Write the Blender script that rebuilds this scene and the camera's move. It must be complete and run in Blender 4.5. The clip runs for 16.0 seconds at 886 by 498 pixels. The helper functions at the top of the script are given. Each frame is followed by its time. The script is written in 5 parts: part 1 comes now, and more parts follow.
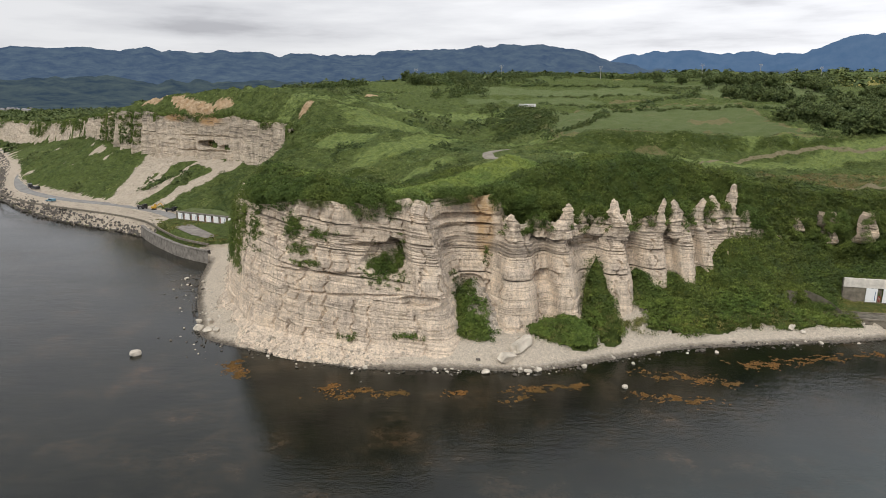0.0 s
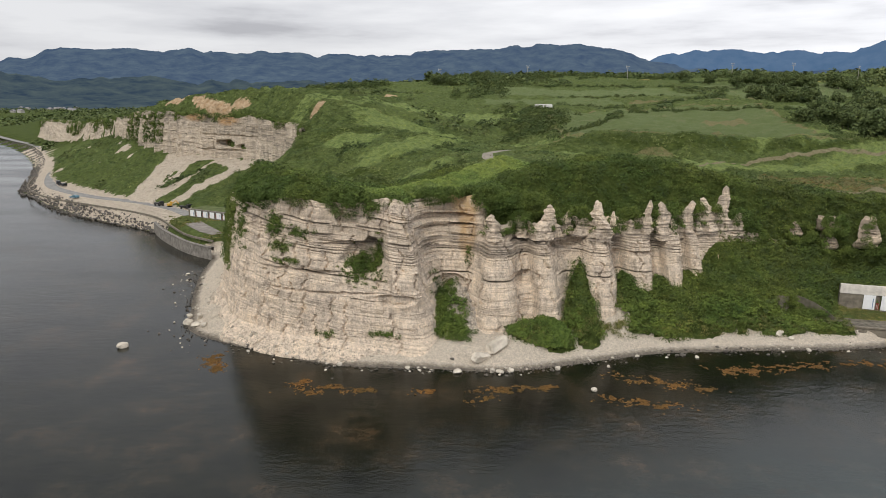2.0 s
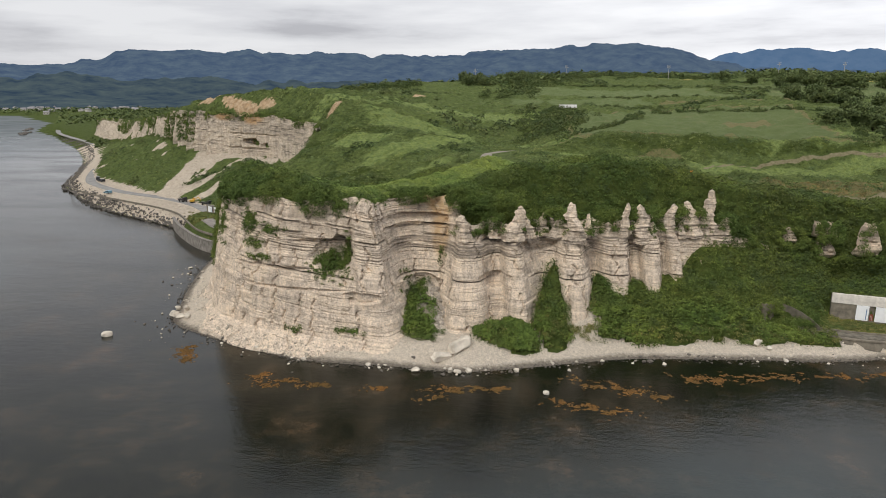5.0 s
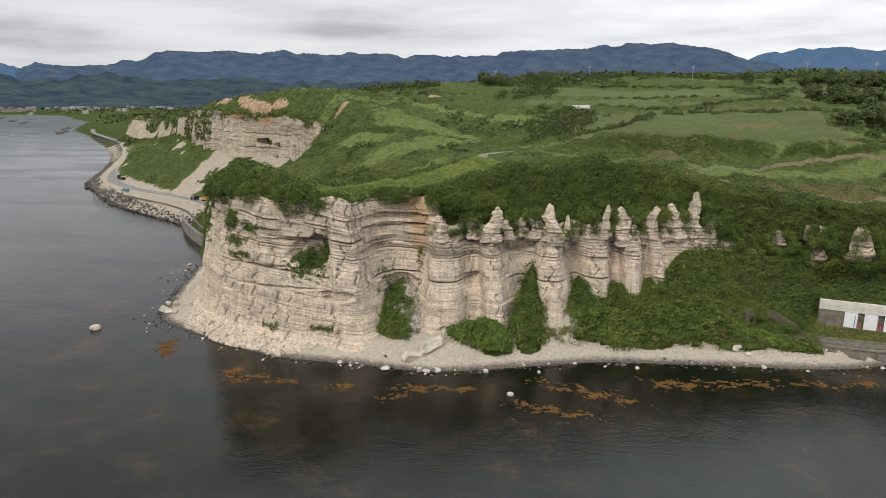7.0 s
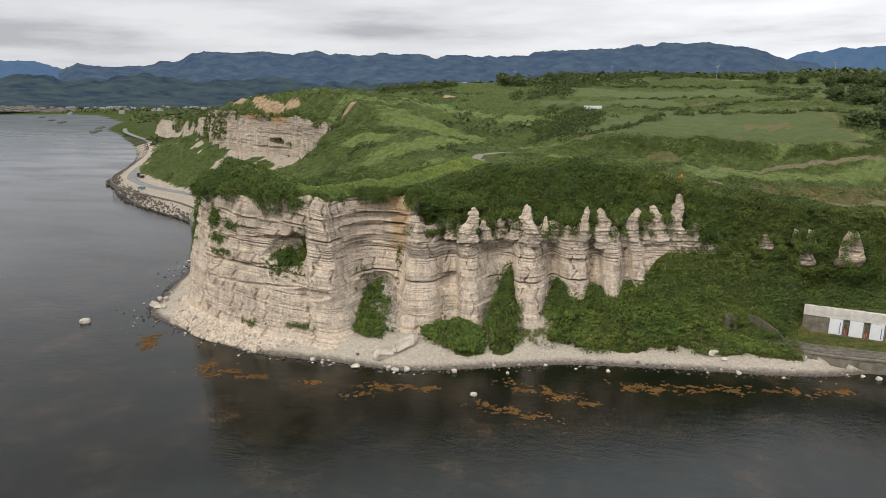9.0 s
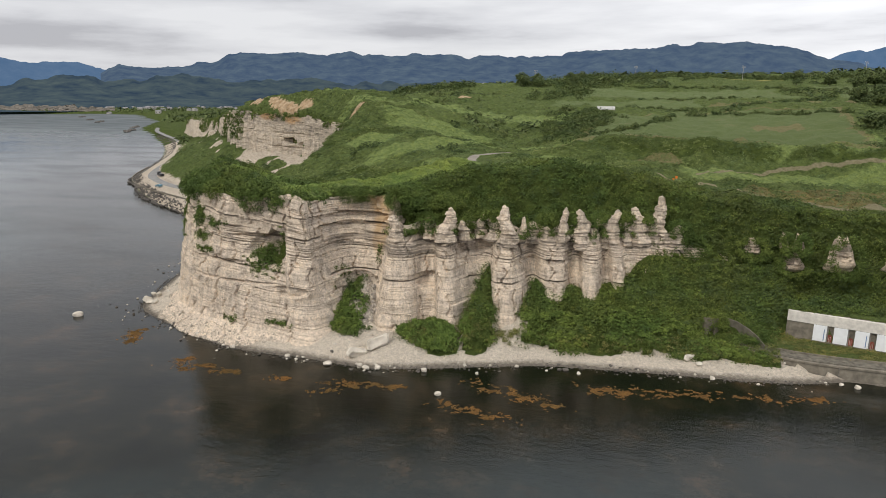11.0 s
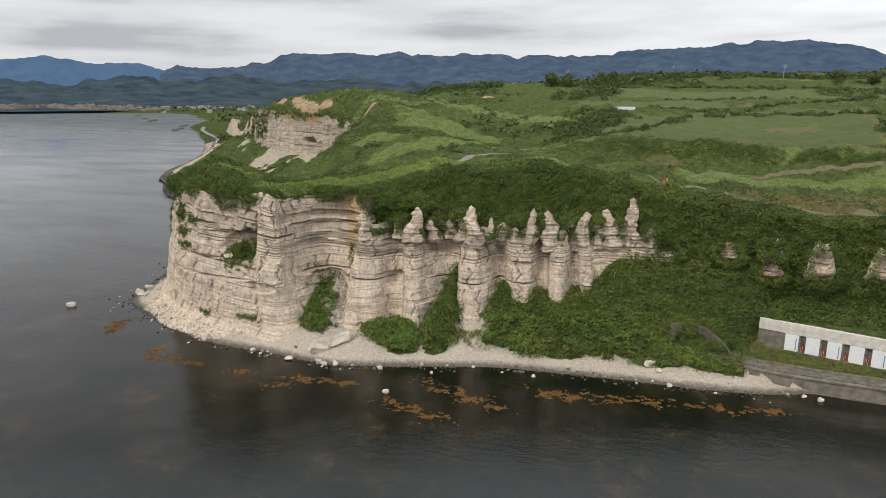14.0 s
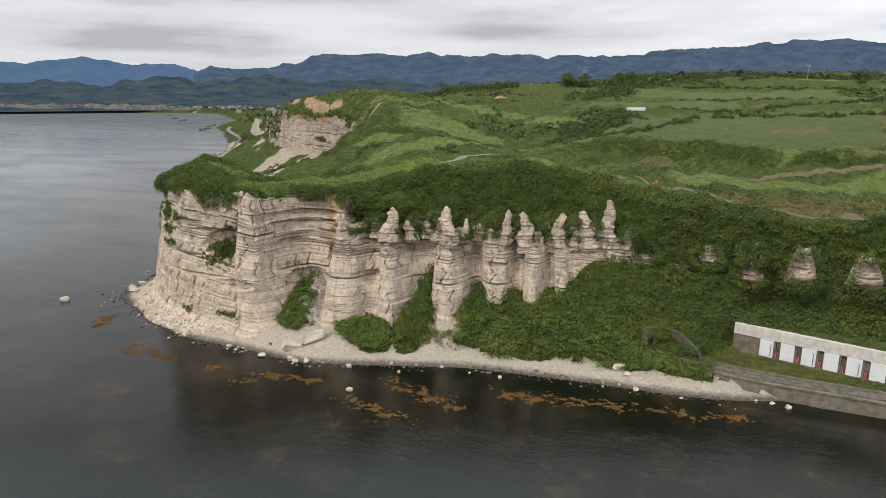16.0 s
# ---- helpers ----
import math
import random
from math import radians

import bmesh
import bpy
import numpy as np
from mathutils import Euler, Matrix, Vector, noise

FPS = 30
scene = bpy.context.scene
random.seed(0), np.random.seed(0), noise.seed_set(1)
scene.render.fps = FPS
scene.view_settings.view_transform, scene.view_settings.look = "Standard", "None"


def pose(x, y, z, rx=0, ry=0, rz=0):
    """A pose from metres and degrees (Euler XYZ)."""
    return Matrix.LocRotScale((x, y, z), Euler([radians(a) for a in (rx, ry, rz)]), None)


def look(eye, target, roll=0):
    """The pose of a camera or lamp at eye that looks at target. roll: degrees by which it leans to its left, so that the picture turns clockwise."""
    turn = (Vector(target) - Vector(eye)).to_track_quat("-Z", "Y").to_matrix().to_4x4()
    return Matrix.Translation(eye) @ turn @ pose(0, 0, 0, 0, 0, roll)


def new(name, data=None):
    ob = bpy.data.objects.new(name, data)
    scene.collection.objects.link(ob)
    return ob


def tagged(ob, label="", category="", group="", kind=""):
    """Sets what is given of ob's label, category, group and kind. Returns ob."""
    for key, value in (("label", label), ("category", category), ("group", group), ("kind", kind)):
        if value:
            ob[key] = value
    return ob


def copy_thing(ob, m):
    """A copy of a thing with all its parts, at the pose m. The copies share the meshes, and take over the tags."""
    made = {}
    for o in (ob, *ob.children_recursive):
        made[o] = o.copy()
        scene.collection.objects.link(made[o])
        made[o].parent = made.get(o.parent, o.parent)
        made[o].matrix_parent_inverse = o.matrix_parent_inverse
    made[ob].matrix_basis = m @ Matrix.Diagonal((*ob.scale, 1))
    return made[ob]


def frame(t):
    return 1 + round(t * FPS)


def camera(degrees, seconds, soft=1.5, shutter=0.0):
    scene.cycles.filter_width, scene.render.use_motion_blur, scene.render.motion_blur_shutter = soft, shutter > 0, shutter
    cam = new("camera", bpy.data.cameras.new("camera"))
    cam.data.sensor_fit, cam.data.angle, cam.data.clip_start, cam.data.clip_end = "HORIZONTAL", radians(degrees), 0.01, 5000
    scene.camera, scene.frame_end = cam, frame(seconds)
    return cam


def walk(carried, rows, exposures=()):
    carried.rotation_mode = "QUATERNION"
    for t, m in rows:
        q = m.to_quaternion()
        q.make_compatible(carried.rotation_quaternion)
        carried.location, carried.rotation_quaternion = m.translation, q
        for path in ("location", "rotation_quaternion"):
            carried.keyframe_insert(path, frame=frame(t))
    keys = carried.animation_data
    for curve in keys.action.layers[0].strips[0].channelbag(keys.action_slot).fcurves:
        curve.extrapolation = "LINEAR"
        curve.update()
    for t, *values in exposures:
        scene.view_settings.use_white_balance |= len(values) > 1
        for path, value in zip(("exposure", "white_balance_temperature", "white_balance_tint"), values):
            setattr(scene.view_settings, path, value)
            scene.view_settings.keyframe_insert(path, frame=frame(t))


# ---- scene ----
cam = camera(68.6, 16.0, soft=0.9)
METRES, EYE, TILT, LEAN, TURN = 100.0, 55.0, -13.5, 0.0, 0.0
ROWS = [
    (0.0, 0.0, 0.0, 0.0, 0.0, 0.0, -0.0),
    (0.5, 0.0314, -0.0018, -0.0, 0.78, 0.0, -0.19),
    (1.0, 0.0628, -0.0033, -0.0002, 1.55, 0.0, -0.37),
    (1.5, 0.0943, -0.0044, -0.0001, 2.33, -0.0, -0.55),
    (2.0, 0.1257, -0.0049, 0.0001, 3.14, -0.02, -0.76),
    (2.5, 0.1571, -0.005, 0.0006, 3.95, -0.04, -0.96),
    (3.0, 0.1885, -0.0043, 0.001, 4.74, -0.06, -1.15),
    (3.5, 0.22, -0.0032, 0.0016, 5.54, -0.08, -1.35),
    (4.0, 0.2513, -0.0014, 0.0021, 6.32, -0.1, -1.54),
    (6.5, 0.4066, 0.0137, 0.0066, 9.92, -0.18, -2.43),
    (7.0, 0.4376, 0.0177, 0.0078, 10.62, -0.21, -2.6),
    (7.5, 0.4684, 0.0221, 0.0092, 11.32, -0.24, -2.78),
    (8.0, 0.4992, 0.0269, 0.0104, 12.01, -0.26, -2.94),
    (8.5, 0.5299, 0.0321, 0.0119, 12.69, -0.3, -3.1),
    (9.0, 0.5605, 0.0376, 0.0134, 13.37, -0.33, -3.26),
    (11.5, 0.7132, 0.0714, 0.022, 16.95, -0.53, -4.13),
    (12.0, 0.7433, 0.0793, 0.0242, 17.67, -0.59, -4.3),
    (12.5, 0.7731, 0.0878, 0.0265, 18.39, -0.65, -4.46),
    (13.0, 0.8029, 0.0965, 0.029, 19.11, -0.71, -4.61),
    (13.5, 0.8326, 0.1056, 0.0314, 19.82, -0.76, -4.77),
    (14.0, 0.8622, 0.1152, 0.0342, 20.51, -0.82, -4.93),
    (14.5, 0.8917, 0.125, 0.0369, 21.21, -0.88, -5.09),
    (15.0, 0.9206, 0.1351, 0.0396, 21.9, -0.94, -5.26),
    (15.5, 0.9499, 0.1457, 0.0426, 22.56, -1.01, -5.4),
    (16.0, 0.9786, 0.1565, 0.0452, 23.1, -1.03, -5.52),
]
walk(cam, [(t, pose(0, 0, EYE, TILT, LEAN, TURN) @ pose(METRES * x, METRES * y, METRES * z, 90 + pitch, roll, yaw)) for t, x, y, z, yaw, pitch, roll in ROWS])

# ---- sky and sun ----
SUN_TURN, SUN_HEIGHT = 205.0, 48.0        # compass of the light, degrees from north over east, and its height
world = bpy.data.worlds.new("overcast_sky")
scene.world = world
world.use_nodes = True
wn, wl = world.node_tree.nodes, world.node_tree.links
wn.clear()
w_out, w_bg = wn.new("ShaderNodeOutputWorld"), wn.new("ShaderNodeBackground")
w_sky = wn.new("ShaderNodeTexSky")
w_sky.sky_type, w_sky.sun_disc = "NISHITA", False
w_sky.sun_elevation, w_sky.sun_rotation = radians(SUN_HEIGHT), radians(SUN_TURN)
w_co, w_map = wn.new("ShaderNodeTexCoord"), wn.new("ShaderNodeMapping")
w_map.inputs["Scale"].default_value = (2.2, 2.2, 15.0)
w_map.inputs["Location"].default_value = (0.35, 0.9, 0.15)
wl.new(w_co.outputs["Generated"], w_map.inputs["Vector"])
w_n1 = wn.new("ShaderNodeTexNoise")
w_n1.inputs["Scale"].default_value, w_n1.inputs["Detail"].default_value, w_n1.inputs["Roughness"].default_value = 1.3, 7.0, 0.55
wl.new(w_map.outputs["Vector"], w_n1.inputs["Vector"])
w_ramp = wn.new("ShaderNodeValToRGB")
w_ramp.color_ramp.elements[0].position, w_ramp.color_ramp.elements[0].color = 0.34, (0.545, 0.545, 0.58, 1)
w_ramp.color_ramp.elements[1].position, w_ramp.color_ramp.elements[1].color = 0.62, (0.90, 0.902, 0.925, 1)
mid = w_ramp.color_ramp.elements.new(0.47)
mid.color = (0.765, 0.768, 0.80, 1)
wl.new(w_n1.outputs["Fac"], w_ramp.inputs["Fac"])
w_gain = wn.new("ShaderNodeMixRGB")
w_gain.blend_type, w_gain.inputs["Fac"].default_value = "MULTIPLY", 1.0
w_gain.inputs["Color2"].default_value = (0.07, 0.07, 0.07, 1)
wl.new(w_sky.outputs["Color"], w_gain.inputs["Color1"])
w_mix = wn.new("ShaderNodeMixRGB")
w_mix.inputs["Fac"].default_value = 0.93
wl.new(w_gain.outputs["Color"], w_mix.inputs["Color1"])
w_dot = wn.new("ShaderNodeVectorMath")
w_dot.operation = "DOT_PRODUCT"
w_dot.inputs[1].default_value = (0.64, 0.12, 0.76)
wl.new(w_co.outputs["Generated"], w_dot.inputs[0])
w_bright = wn.new("ShaderNodeMapRange")
w_bright.inputs["From Min"].default_value, w_bright.inputs["From Max"].default_value = 0.0, 0.95
w_bright.inputs["To Min"].default_value, w_bright.inputs["To Max"].default_value = 0.93, 1.61
wl.new(w_dot.outputs["Value"], w_bright.inputs["Value"])
w_glow = wn.new("ShaderNodeVectorMath")
w_glow.operation = "SCALE"
wl.new(w_ramp.outputs["Color"], w_glow.inputs[0])
wl.new(w_bright.outputs["Result"], w_glow.inputs["Scale"])
wl.new(w_glow.outputs["Vector"], w_mix.inputs["Color2"])
wl.new(w_mix.outputs["Color"], w_bg.inputs["Color"])
w_bg.inputs["Strength"].default_value = 1.0
wl.new(w_bg.outputs["Background"], w_out.inputs["Surface"])

sun = new("sun", bpy.data.lights.new("sun", "SUN"))
sun.data.energy, sun.data.angle, sun.data.color = 1.9, radians(22), (1.0, 0.95, 0.86)
sa, se = radians(SUN_TURN), radians(SUN_HEIGHT)
sun.matrix_world = look((300 * math.sin(sa) * math.cos(se), 300 * math.cos(sa) * math.cos(se), 300 * math.sin(se)), (0, 0, 0))

# ---- numbers and noise ----
rng = np.random.default_rng(7)


def hash3(i, j, k, seed=0):
    h = (i.astype(np.int64) * 374761393 + j.astype(np.int64) * 668265263 + k.astype(np.int64) * 2147483647 + seed * 974634777) & 0xFFFFFFFF
    h = ((h ^ (h >> 13)) * 1274126177) & 0xFFFFFFFF
    h = ((h ^ (h >> 15)) * 2246822519) & 0xFFFFFFFF
    return ((h ^ (h >> 16)) & 0xFFFFFF) / float(0xFFFFFF)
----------
*THE PROBLEM*
Repeat the lines above, starting at the first and stopping after the line that holds "scene = bpy.context.scene", with the pictures left out.

*TASK ANSWER*
Write the Blender script that rebuilds this scene and the camera's move. It must be complete and run in Blender 4.5. The clip runs for 16.0 seconds at 886 by 498 pixels. The helper functions at the top of the script are given. Each frame is followed by its time. The script is written in 5 parts: part 1 comes now, and more parts follow.
0.0 s
2.0 s
5.0 s
7.0 s
9.0 s
11.0 s
14.0 s
16.0 s
# ---- helpers ----
import math
import random
from math import radians

import bmesh
import bpy
import numpy as np
from mathutils import Euler, Matrix, Vector, noise

FPS = 30
scene = bpy.context.scene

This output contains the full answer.